The political history of Europe since Bismarck's unification of Germany in 1871 has been the struggle of the European nations to contain the military, political and economic might of Germany. Germany has fought three wars in two centuries, the Franco-Prussian in 1870, and the First and Second World Wars to prevent what its leaders perceived as the dangers inherent in its central strategic position between France on the West and Russia on the East. The desperate desire of the continent's leaders to avoid a repeat of the disasters of the first half of the 20th has dictated the purpose and structure of every major European international system since 1945.

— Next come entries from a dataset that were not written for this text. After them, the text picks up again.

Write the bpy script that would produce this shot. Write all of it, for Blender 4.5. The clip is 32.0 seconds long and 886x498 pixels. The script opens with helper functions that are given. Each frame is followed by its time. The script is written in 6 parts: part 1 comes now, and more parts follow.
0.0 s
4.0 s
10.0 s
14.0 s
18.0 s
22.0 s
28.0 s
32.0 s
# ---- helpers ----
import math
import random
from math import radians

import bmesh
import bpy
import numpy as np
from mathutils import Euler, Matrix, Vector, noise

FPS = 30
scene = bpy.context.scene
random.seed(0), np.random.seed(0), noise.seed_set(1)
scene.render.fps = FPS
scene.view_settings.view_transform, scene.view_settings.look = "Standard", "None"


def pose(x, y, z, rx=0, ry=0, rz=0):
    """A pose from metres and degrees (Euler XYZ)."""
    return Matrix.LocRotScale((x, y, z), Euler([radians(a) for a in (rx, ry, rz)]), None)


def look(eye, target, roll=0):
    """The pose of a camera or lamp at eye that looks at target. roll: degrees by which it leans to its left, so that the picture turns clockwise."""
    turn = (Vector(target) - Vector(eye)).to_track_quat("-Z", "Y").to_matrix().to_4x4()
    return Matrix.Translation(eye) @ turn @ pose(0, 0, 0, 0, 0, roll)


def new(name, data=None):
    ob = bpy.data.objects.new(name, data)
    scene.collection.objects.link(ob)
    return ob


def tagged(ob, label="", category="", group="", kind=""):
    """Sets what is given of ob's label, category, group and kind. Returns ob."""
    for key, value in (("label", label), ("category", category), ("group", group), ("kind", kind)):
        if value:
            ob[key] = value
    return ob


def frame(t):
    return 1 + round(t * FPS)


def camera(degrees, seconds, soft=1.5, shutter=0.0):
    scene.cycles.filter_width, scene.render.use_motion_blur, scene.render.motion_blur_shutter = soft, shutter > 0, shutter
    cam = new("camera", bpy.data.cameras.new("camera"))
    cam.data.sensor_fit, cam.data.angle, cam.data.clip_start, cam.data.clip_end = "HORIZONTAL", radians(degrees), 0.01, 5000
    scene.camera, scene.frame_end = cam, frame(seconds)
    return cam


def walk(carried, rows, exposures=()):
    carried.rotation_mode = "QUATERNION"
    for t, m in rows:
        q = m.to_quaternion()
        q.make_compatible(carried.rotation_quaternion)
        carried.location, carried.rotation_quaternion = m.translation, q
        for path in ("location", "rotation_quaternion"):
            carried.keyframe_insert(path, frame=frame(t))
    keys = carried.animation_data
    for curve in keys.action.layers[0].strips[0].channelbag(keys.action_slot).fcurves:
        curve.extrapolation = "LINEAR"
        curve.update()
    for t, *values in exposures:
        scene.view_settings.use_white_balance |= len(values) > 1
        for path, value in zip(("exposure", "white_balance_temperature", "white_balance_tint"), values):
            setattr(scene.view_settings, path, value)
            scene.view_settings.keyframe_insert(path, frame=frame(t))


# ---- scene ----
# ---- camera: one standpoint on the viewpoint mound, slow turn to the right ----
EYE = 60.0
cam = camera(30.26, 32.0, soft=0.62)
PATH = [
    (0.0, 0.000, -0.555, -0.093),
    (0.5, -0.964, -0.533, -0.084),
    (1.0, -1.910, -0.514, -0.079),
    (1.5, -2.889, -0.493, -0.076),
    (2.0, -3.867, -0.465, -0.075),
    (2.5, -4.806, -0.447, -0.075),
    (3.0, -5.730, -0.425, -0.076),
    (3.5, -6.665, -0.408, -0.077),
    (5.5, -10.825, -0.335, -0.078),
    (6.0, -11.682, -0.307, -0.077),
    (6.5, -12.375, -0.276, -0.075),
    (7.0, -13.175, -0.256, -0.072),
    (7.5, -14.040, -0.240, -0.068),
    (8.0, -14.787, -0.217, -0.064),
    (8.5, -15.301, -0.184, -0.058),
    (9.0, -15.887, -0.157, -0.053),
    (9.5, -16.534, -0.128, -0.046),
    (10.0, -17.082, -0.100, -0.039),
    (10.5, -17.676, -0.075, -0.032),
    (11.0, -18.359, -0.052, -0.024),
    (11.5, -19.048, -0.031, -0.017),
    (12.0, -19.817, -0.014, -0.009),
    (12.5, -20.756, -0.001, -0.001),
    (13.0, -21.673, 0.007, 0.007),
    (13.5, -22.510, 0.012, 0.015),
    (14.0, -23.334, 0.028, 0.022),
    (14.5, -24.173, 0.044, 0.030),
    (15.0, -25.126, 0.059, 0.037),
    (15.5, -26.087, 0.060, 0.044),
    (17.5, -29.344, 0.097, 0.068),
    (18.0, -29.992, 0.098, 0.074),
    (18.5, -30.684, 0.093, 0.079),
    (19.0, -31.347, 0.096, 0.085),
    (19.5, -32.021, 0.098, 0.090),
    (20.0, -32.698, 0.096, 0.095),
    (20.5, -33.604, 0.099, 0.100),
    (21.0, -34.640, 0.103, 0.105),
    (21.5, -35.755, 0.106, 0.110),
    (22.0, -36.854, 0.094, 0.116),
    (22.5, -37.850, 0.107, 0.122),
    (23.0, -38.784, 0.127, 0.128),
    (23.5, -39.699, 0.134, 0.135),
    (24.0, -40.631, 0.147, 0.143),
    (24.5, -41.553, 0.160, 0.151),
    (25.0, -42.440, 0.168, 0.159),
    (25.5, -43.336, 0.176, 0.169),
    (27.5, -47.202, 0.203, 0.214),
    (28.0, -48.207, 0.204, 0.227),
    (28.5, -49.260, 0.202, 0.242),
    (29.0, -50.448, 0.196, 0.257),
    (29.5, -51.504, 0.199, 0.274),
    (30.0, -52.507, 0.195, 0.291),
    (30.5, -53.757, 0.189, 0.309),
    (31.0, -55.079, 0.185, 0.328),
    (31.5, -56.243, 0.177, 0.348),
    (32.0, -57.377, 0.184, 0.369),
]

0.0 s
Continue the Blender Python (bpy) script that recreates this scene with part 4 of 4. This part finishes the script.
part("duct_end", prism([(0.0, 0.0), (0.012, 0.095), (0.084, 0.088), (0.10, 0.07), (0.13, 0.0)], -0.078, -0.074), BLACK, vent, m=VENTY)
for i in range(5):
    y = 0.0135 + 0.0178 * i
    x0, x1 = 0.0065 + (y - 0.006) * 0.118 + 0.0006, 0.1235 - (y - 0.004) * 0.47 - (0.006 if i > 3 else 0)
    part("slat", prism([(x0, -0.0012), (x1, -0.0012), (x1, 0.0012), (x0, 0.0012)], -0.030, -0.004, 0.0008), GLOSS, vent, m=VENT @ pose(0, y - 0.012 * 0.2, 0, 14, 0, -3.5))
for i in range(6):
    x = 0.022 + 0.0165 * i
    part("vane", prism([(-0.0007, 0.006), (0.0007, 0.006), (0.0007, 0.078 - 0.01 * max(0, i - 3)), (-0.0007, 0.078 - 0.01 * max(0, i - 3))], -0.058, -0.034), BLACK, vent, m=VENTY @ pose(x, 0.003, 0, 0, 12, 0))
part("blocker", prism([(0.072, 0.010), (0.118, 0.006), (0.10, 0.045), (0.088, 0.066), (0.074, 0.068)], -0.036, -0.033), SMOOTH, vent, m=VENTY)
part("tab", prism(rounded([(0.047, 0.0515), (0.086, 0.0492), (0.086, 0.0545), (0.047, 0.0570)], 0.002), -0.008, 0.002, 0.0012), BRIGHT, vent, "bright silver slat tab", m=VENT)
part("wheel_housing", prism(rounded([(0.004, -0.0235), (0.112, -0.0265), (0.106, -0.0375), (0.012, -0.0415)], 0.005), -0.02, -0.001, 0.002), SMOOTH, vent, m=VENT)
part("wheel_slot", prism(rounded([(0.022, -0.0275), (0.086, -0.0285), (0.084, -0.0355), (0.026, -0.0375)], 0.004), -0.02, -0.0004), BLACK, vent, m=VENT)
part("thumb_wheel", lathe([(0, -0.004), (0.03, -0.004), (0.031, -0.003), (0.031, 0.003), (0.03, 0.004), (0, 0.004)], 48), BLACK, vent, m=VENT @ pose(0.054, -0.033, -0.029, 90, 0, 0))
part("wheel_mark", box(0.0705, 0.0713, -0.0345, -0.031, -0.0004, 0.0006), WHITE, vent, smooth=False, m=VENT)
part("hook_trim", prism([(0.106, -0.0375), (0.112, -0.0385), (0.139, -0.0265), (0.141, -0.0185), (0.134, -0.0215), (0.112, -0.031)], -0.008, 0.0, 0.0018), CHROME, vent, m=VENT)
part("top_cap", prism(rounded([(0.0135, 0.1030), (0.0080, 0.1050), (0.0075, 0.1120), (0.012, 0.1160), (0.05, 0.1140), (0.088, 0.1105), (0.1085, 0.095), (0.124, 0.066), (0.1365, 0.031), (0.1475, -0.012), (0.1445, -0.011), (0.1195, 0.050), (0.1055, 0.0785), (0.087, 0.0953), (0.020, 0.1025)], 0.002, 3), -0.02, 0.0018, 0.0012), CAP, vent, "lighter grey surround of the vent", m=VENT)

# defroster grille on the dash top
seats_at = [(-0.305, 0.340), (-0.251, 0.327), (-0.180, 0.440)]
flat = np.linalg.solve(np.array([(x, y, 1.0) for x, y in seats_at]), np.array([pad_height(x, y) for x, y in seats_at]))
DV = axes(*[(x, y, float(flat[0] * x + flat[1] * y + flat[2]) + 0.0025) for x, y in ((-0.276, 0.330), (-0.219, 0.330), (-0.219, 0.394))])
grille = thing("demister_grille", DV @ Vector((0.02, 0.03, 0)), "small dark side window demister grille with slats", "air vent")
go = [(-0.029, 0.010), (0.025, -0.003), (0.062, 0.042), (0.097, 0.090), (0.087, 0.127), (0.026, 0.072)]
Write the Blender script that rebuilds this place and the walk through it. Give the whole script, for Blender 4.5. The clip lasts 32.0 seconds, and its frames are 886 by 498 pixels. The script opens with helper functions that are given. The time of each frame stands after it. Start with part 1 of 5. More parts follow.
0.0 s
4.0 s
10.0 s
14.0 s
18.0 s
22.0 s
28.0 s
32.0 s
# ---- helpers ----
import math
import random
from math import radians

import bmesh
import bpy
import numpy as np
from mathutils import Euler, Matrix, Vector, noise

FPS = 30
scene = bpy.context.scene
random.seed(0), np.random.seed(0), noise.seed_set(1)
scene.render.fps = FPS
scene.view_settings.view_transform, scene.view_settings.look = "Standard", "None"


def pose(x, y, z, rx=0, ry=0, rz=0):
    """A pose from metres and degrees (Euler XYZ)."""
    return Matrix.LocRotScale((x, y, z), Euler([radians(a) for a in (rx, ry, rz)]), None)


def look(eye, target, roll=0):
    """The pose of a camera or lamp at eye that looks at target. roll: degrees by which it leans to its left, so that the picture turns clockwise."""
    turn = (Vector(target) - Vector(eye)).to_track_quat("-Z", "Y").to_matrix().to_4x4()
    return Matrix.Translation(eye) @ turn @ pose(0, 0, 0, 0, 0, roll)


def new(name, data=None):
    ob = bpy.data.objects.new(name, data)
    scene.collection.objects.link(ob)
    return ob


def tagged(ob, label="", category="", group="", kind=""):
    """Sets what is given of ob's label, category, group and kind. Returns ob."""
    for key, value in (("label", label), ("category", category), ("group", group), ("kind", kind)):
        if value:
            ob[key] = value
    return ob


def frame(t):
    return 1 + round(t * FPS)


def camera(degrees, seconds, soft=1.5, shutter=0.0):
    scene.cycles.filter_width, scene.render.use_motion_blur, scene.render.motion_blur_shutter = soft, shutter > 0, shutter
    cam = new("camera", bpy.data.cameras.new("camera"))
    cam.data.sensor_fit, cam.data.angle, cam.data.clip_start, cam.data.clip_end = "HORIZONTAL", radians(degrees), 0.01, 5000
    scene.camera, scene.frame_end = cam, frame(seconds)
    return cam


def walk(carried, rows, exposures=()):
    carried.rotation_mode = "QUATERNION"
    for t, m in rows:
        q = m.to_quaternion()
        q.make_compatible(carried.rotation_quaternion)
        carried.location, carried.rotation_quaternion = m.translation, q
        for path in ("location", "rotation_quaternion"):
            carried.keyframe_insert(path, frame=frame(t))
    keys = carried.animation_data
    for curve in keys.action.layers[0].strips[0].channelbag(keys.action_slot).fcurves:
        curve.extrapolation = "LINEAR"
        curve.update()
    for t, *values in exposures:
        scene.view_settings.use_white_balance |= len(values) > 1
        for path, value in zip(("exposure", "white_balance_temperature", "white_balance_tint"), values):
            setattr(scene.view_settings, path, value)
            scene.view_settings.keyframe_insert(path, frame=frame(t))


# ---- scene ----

Beginning with the European Coal and Steel Pact in 1951, running through the Treaty of Rome in 1957 that created the common market, the Maastricht Treaty in 1992 which brought about the euro and European Union, and culminating with the Lisbon Treaty three years ago which binds the 27 nations of the EU into the world's only supra-national entity, Germany has been woven ever closer into the communal life of the continent.

The European Union, even in its original incarnation of the European Economic Community in the late 1950s, was the economic side of German containment. Perhaps the purpose of the community is more generously stated by saying its goal was to align the economic interests of all of its members so that economic predation and conflict would be unthinkable.

In its goal of remaking of European politics the economic union has been completely successful. A war between the members of the EU is currently inconceivable. No one can imagine German aggression on Europe for economic or political gain. As Robert Schuman, the French Foreign Minister and Prime Minister, said in 1950 in the speech in which he proposed the union project any war between France and Germany would be not merely unthinkable but materially impossible. The goal and process of the union was to bind Germany within strong European institutions that treated all members the same, minimizing historical grievances and eliminating the temptation for the stronger to take advantage of their superiority.

The military side of German containment was subsumed within the Cold War through NATO and the bi-polar post war political world. Even the need to defend Germany itself was under NATO command, an arrangement accepted without demur by the Germans. The front line of the confrontation between the United States and the Soviet Union between NATO and the Warsaw Pact ran through the middle of a divided Germany.

However, these strategic adaptations did not change the essential nature of Germany, the German people or its position as the largest, most productive and richest nation in Old Europe, and now in the new European Union. Until last month, German was the world's first exporter by value of goods, a remarkable achievement for a nation of 82 million people. China, which surpassed it, has sixteen times its population.

The German engineering, productivity and efficiency that have made its products some of the highest value in the world are an example and a burden for its partners in the EMU. The other euro-zone members must compete with the Germans within the straightjacket of the EU and the ECB. The euro and the its single interest rate have welded all of the countries of the EMU to the economy of Germany.

The relationship of the past 60 years between Germany and Europe has been reversed. Instead of Germany binding itself to the political fates of its neighbors, her neighbors have bound themselves to the German economic standard.

For France, the Netherlands, Belgium, Sweden, Austria, the Czechs and others, whose economies and workers are not much less efficient than Germany, the benefits of the union in transactional efficiency and competition have probably drawn their economies closer to the German standard.

But for the southern countries, Greece Spain, Portugal and perhaps Italy membership in the euro provided access to credit at German rates. The temptation proved irresistible. Combine cheap money with budgetary indiscipline and the results were predictable and unsustainable. The fiscal deficits of several EMU members threaten to overthrow the discipline of the 3% and 60% deficit and debt to GDP limits of the Maastricht treaty. For these countries, with the exception of Italy, their exports do not have the high value added qualities of German goods. They have traditionally resorted to currency devaluations to restore competitive productivity and export efficiency to their economies.

The currency devaluation route is closed. The European bailout route has been shut by Angel Merkel and a German public that does not want to pay for the profligacy of their euro partners. There was no disguising the fact that an EU rescue for Greece would be paid for by German taxpayers. German resistance has forced the rest of the EMU into line with its wishes. The IMF will dictate terms to Greece.

This was not the denouement that many thought would happen when the crisis blew up last year. A few weeks of public punishment for Greece and then the EU would come to the rescue, was the common opinion on the continent at the time.

Europe cannot have the benefits of the euro and the ECB without German cooperation. In the past Germany has accepted its role as the guarantor of last resort for the European Union without public reservation. Germans were the foremost Europeans. That day has passed. German national interest is diverging from unquestioning allegiance to the European project. The economic logic of the euro and the European Union will force reformation on the union; it will be led by Germany.